VOLUNTEERS donned gloves and wellies to spruce up an East Oxford community garden in time for spring.
The group prepared flower beds, cleaned drains and cleared out junk at Barracks Lane Community Garden off Cowley Road on Saturday, making it spick and span for the warmer months.
The former waste-filled garage site was converted into a garden in 2007 and is used by the community for picnics, parties, events and workshops.
It has a meeting and workshop space in a Yurt, a tent based on tribal dwellings in Mongolia, a cob oven where visitors can roast and bake seasonal food and a compost toilet where waste is transformed into compost in two years.
About 10 helpers dug beds, swept, cleaned, cleared and mended things in the garden, ready for the summer.
It will now be open every weekend between 11am and 5pm until November.
Garden director Helen Osborn, of Swinburne Road, East Oxford, said: “I have had my arm up to my armpits cleaning out a drain but we’ve also been taking old junk out, recycling stuff and fixing the compost toilet.”

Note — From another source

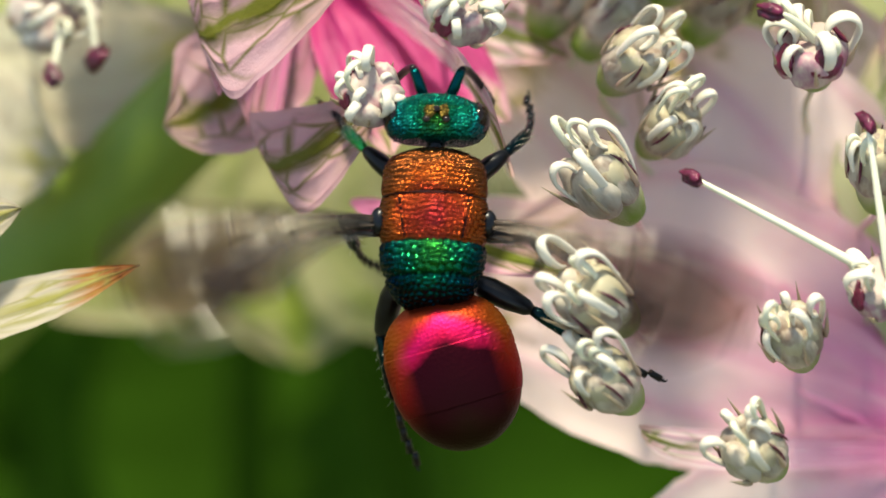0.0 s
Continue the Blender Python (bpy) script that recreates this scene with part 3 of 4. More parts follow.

The garden has recently been awarded £21,000 from the National Lottery for projects connected to growing food.
Fellow director Annie Davey said the summer season would be packed full of events, from a Permaculture Design Course, focusing on urban permaculture, food production and eco-renovation, to plant swap days.
Permaculture is an approach to designing human settlements and agricultural systems that mimic natural ecologies.
An exhibition of work showcasing real and virtual gardens will take centre stage during May.